~a column by Colleen O’Brien
Last Saturday, the combined fire departments of the county burned down a Jefferson house. Most firefighters are sworn to prevent and put out fires, but they also must have lessons in how to do this. So, once in a while, they practice on a condemned building, in this instance, an old house in Jefferson at Harrison and Olive, rumored to have once been turned into a hotel, maybe a rooming house.
It was a perfectly square, two-story derelict that was shedding siding, porch railing, shutters and windows. Once, it was handsome, I’m sure, someone’s pride . . . someone with money. Whenever it was built, it took wherewithal of fortune and will. So it was sad to see it decrepit, birds flying in and out the second-story windows, blinds flapping, thin curtains blowing outside their windows.
What kids used to play on that porch, families gather in the big dining room? Was it first a wood stove that the woman of the house baked her pies in? Was it fitted with gas lamps along the upstairs landing? Abandoned houses are as sad as a broken wagon left in the alley. Both were once so important to someone, to many someones over the years.
The conflagration torched off by the fireman was thrillingly violent, the kind of window into possible horror that we human voyeurs gather to watch, hoping that no one will be hurt, but still, watching with an excitement inside us. There was a crowd of us gathering, neighbors and townspeople, walking and biking from all directions, taking pictures, pointing out the wall about to cave, the pillars melting onto the cement. The smoke roiled black at first, from the tar on the roof someone said. The firemen kept their wall of fire on all four sides, forcing the flames to turn inward, making the walls fall in rather than out. It was a completely controlled burn, which made the compelling destruction okay to watch without guilt.

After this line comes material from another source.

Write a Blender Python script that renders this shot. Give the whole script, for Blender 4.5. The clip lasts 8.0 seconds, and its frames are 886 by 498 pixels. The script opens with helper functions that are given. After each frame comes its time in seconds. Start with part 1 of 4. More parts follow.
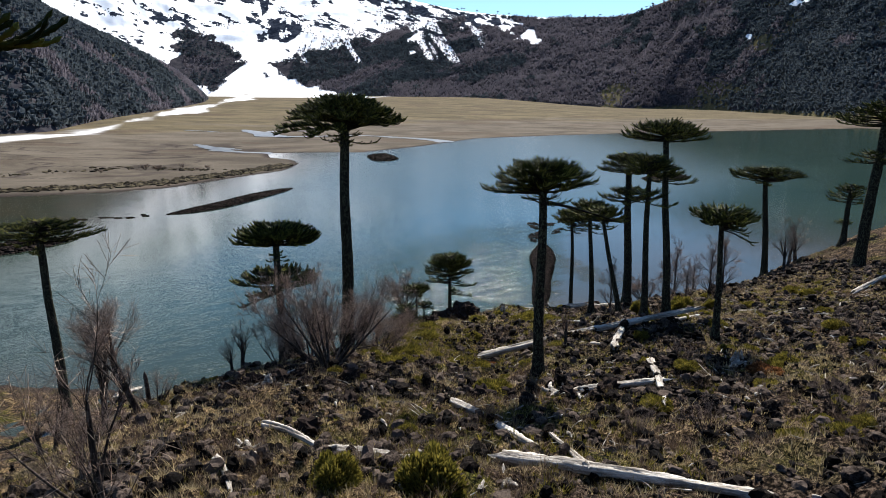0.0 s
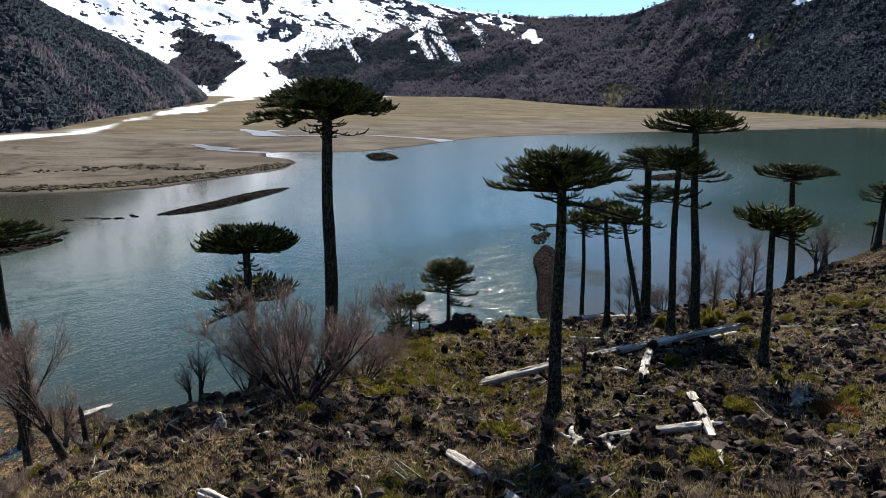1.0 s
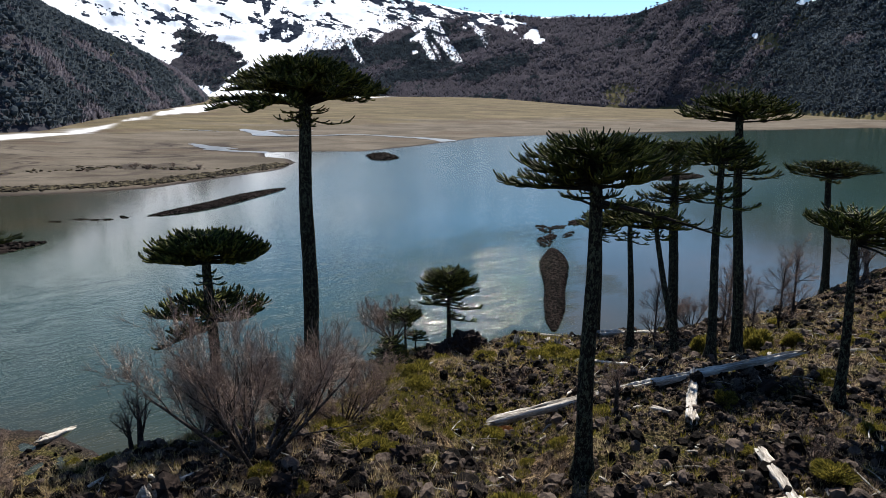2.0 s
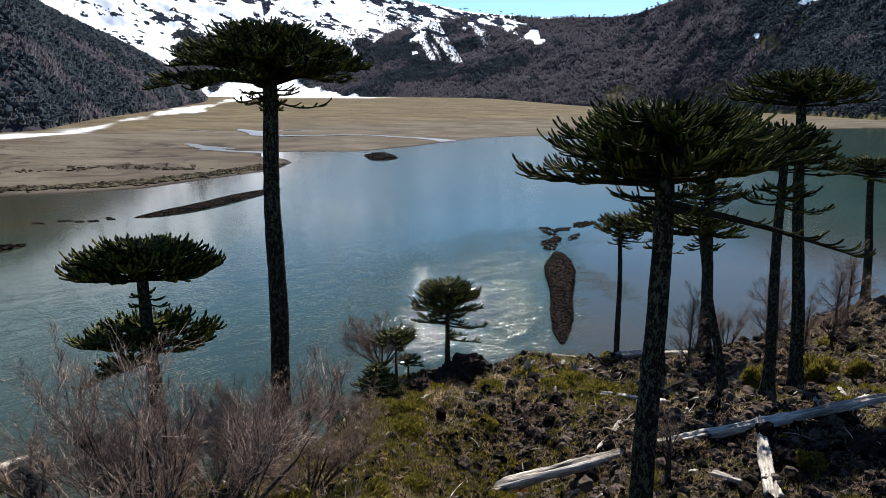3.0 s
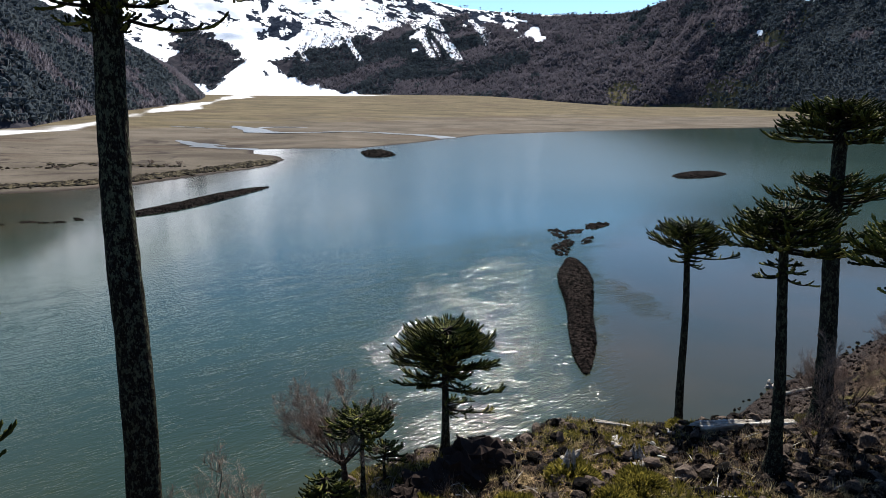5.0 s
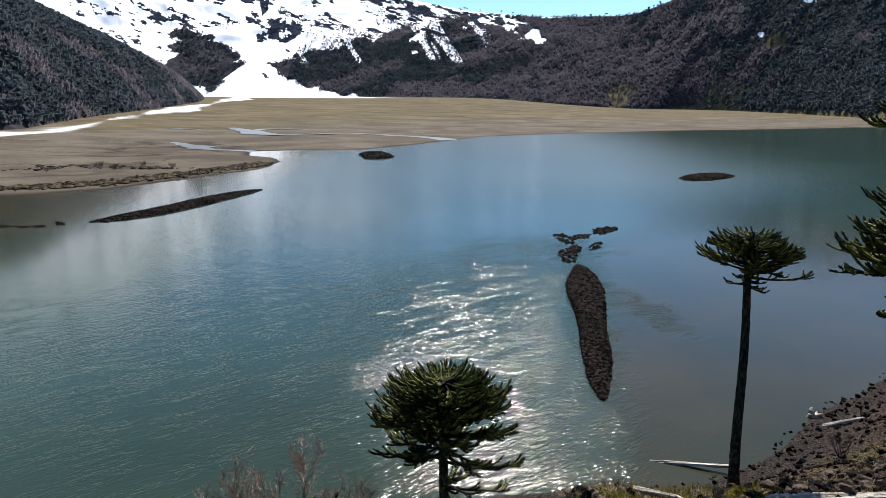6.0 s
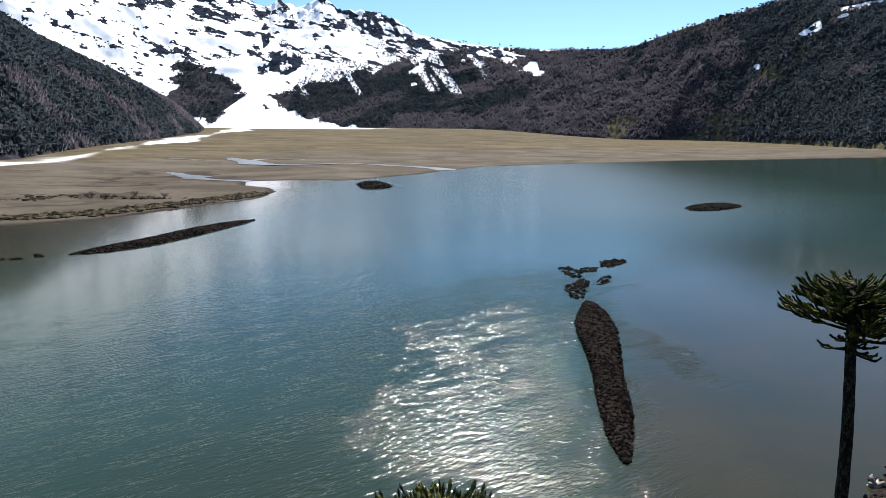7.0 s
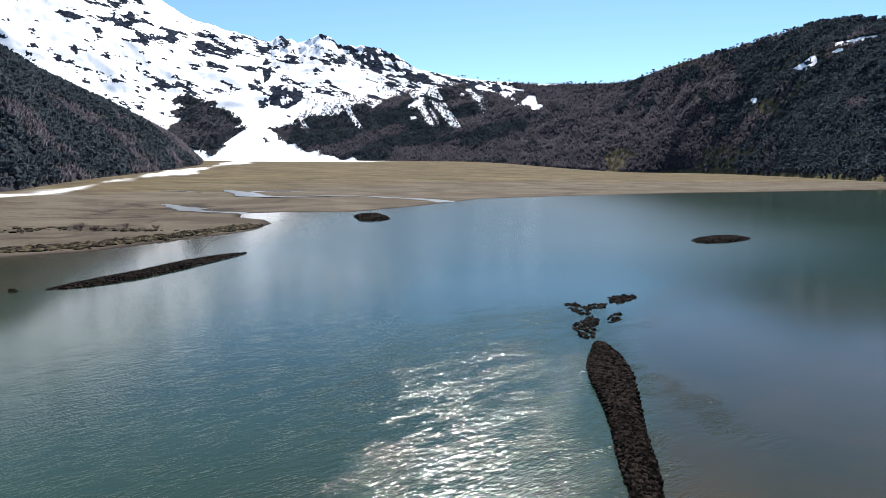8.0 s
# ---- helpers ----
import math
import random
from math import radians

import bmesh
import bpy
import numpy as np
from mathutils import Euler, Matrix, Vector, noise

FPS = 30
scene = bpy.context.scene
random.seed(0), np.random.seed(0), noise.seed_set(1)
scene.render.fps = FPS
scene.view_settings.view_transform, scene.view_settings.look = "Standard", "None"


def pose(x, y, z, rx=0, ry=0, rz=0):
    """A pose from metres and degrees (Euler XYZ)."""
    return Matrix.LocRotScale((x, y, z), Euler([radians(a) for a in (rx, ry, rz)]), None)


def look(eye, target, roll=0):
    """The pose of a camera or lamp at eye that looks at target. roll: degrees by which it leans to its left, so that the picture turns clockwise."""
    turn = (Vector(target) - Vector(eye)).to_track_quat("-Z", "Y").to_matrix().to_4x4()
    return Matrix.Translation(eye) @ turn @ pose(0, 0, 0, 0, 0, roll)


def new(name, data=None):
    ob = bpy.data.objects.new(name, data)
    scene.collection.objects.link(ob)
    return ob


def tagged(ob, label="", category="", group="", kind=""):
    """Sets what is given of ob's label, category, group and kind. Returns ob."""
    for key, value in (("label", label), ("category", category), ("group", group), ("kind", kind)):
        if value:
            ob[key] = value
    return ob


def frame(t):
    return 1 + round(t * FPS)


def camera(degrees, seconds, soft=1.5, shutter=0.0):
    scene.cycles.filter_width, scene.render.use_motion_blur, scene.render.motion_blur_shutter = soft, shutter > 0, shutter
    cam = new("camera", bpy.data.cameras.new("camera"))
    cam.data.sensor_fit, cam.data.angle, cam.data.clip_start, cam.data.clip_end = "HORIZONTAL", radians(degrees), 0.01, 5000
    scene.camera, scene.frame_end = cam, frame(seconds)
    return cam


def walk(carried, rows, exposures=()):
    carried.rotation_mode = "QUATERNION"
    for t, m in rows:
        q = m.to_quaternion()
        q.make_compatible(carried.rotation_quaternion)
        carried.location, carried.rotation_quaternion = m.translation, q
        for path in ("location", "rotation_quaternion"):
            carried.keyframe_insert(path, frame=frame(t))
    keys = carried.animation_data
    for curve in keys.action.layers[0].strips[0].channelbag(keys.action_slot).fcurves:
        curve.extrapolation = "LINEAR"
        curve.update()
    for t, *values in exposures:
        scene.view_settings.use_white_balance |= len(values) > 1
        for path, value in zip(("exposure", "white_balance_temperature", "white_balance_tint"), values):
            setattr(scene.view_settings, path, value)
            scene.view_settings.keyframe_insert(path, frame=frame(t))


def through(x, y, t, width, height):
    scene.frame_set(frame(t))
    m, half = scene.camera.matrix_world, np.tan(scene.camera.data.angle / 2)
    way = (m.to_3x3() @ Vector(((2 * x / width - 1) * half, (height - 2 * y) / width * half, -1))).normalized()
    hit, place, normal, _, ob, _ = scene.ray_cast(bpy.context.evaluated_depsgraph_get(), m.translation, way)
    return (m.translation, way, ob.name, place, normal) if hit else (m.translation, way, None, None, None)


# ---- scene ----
cam = camera(68.7, 8.0, soft=0.8)
# seconds, eye, yaw, pitch
PATH = [
    (0, 1.236, -0.953, 39.548, 1.727, -12.976),
    (0.5, 1.279, 2.982, 38.928, 1.644, -12.965),
    (1, 1.296, 6.983, 38.302, 1.793, -12.964),
    (1.5, 1.288, 11.047, 37.670, 1.967, -12.925),
    (3, 1.151, 23.575, 35.770, 1.970, -12.826),
    (3.5, 1.076, 27.850, 35.141, 1.922, -12.752),
    (4, 0.990, 32.169, 34.519, 1.853, -12.847),
    (4.5, 0.898, 36.527, 33.905, 1.968, -12.954),
    (6, 0.601, 49.800, 32.135, 1.969, -12.727),
    (6.5, 0.506, 54.278, 31.576, 1.907, -11.434),
    (7, 0.416, 58.775, 31.036, 1.884, -10.067),
    (7.5, 0.335, 63.290, 30.518, 1.884, -8.508),
    (8, 0.266, 67.816, 30.024, 1.801, -7.210),
]
ROLL = -0.27
walk(cam, [(t, pose(x, y, z, 90 + pitch, 0, yaw) @ pose(0, 0, 0, 0, 0, ROLL)) for t, x, y, z, yaw, pitch in PATH])

# ---- sky, sun, exposure ----
SUN_AZ, SUN_EL = 12.0, 48.0        # degrees right of the valley's axis (+y), degrees up
world = bpy.data.worlds.new("sky")
scene.world = world
world.use_nodes = True
wn = world.node_tree.nodes
sky = wn.new("ShaderNodeTexSky")
sky.sky_type, sky.sun_disc = "NISHITA", False
sky.sun_elevation, sky.sun_rotation = radians(SUN_EL), radians(SUN_AZ)
sky.altitude, sky.air_density, sky.dust_density, sky.ozone_density = 1300, 1.0, 0.2, 2.5
wn["Background"].inputs["Strength"].default_value = 0.066
tint = wn.new("ShaderNodeMix")
tint.data_type, tint.blend_type = "RGBA", "MULTIPLY"
tint.inputs[0].default_value = 1.0
tint.inputs[7].default_value = (0.80, 0.97, 1.08, 1)
world.node_tree.links.new(sky.outputs["Color"], tint.inputs[6])
world.node_tree.links.new(tint.outputs[2], wn["Background"].inputs["Color"])
sun = new("sun", bpy.data.lights.new("sun", "SUN"))
sun.data.energy, sun.data.angle, sun.data.color = 5.0, radians(0.5), (1.0, 0.95, 0.87)
sa, se = radians(SUN_AZ), radians(SUN_EL)
sun.matrix_world = look((0, 0, 300), (-math.sin(sa) * math.cos(se) * 100, -math.cos(sa) * math.cos(se) * 100, 300 - math.sin(se) * 100))
scene.view_settings.exposure = 1.22


# ---- materials ----
def material(name, rough=0.8, spec=0.3, metal=0.0):
    m = bpy.data.materials.new(name)
    m.use_nodes = True
    p = m.node_tree.nodes["Principled BSDF"]
    p.inputs["Roughness"].default_value, p.inputs["Metallic"].default_value = rough, metal
    p.inputs["Specular IOR Level"].default_value = spec
    return m, m.node_tree.nodes, m.node_tree.links, p


def coords(nodes, links, scale=(1, 1, 1), turn=0.0, space="Object"):
    tc = nodes.new("ShaderNodeTexCoord")
    mp = nodes.new("ShaderNodeMapping")
    mp.inputs["Scale"].default_value = scale
    mp.inputs["Rotation"].default_value = (0, 0, radians(turn))
    links.new(tc.outputs[space], mp.inputs["Vector"])
    return mp.outputs["Vector"]


def noise_tex(nodes, links, vec, scale, detail=4.0, rough=0.55, distort=0.0):
    n = nodes.new("ShaderNodeTexNoise")
    n.inputs["Scale"].default_value, n.inputs["Detail"].default_value = scale, detail
    n.inputs["Roughness"].default_value, n.inputs["Distortion"].default_value = rough, distort
    if vec is not None:
        links.new(vec, n.inputs["Vector"])
    return n.outputs["Fac"]


def ramp(nodes, links, fac, stops):
    r = nodes.new("ShaderNodeValToRGB")
    while len(r.color_ramp.elements) < len(stops):
        r.color_ramp.elements.new(0.5)
    for e, (at, col) in zip(r.color_ramp.elements, stops):
        e.position = at
        e.color = (*col, 1) if len(col) == 3 else col
    links.new(fac, r.inputs["Fac"])
    return r.outputs["Color"]


def grey(a):
    return (a, a, a)


def mix(nodes, links, fac, a, b, kind="MIX"):
    m = nodes.new("ShaderNodeMix")
    m.data_type, m.blend_type = "RGBA", kind
    for sock, v in ((m.inputs[0], fac), (m.inputs[6], a), (m.inputs[7], b)):
        if hasattr(v, "is_output"):
            links.new(v, sock)
        elif isinstance(v, tuple):
            sock.default_value = (*v, 1)
        else:
            sock.default_value = v
    return m.outputs[2]


def calc(nodes, links, op, a, b=0.0, clamp=False):
    m = nodes.new("ShaderNodeMath")
    m.operation, m.use_clamp = op, clamp
    for sock, v in ((m.inputs[0], a), (m.inputs[1], b)):
        if hasattr(v, "is_output"):
            links.new(v, sock)
        else:
            sock.default_value = v
    return m.outputs[0]


def bump(nodes, links, p, height, strength=0.5, distance=0.05):
    b = nodes.new("ShaderNodeBump")
    if hasattr(strength, "is_output"):
        links.new(strength, b.inputs["Strength"])
    else:
        b.inputs["Strength"].default_value = strength
    b.inputs["Distance"].default_value = distance
    links.new(height, b.inputs["Height"])
    links.new(b.outputs["Normal"], p.inputs["Normal"])


def attr(nodes, name):
    a = nodes.new("ShaderNodeAttribute")
    a.attribute_name = name
    return a


def island_random(nodes):
    return nodes.new("ShaderNodeNewGeometry").outputs["Random Per Island"]


def mat_two_scale(name, dark, mid, light, big, small, rough=0.95, spec=0.06, relief=0.6, depth=0.05, per_island=0.0, stretch=(1, 1, 1)):
    """Colour that varies at two scales, with relief; per_island: how far single pieces differ."""
    m, n, l, p = material(name, rough, spec)
    v = coords(n, l, stretch)
    a = noise_tex(n, l, v, big, 3)
    b = noise_tex(n, l, v, small, 5, 0.65)
    f = calc(n, l, "ADD", calc(n, l, "MULTIPLY", a, 0.5), calc(n, l, "MULTIPLY", b, 0.5))
    if per_island:
        r = calc(n, l, "MULTIPLY", calc(n, l, "SUBTRACT", island_random(n), 0.5), per_island)
        f = calc(n, l, "ADD", f, r)
    l.new(ramp(n, l, f, [(0.36, dark), (0.5, mid), (0.64, light)]), p.inputs["Base Color"])
    bump(n, l, p, b, relief, depth)
    return m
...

Someone said, “Just look at that, how awful it is, how hot, how fast. We can’t imagine what 9-11 was like.”
This was a sobering pronouncement, even as the house disappeared before us into smoldering rubble and we began to drift away. The raccoons had escaped early, although one of them not early enough; he was singed, a victim of his own house squatting, wobbling away however as quickly as his unharmed cohorts, three critters escaping in three directions to take up housekeeping in somebody else’s empty house.
Years ago a house in my neighborhood was condemned and draglined to death rather than burned. That event, too, brought out the lookey-lous in our lawn chairs to watch hundreds of bats fly out of the attic at the final swipe of the big claw. That too was awesome and awful, another antique house biting the dust for want of TLC in its old age.
We are an odd lot, we homo sapiens, for some reason eager to watch things fall apart, to witness the center no longer holding, to chronicle a tidy form of anarchy loosed safely upon a very small corner of the world.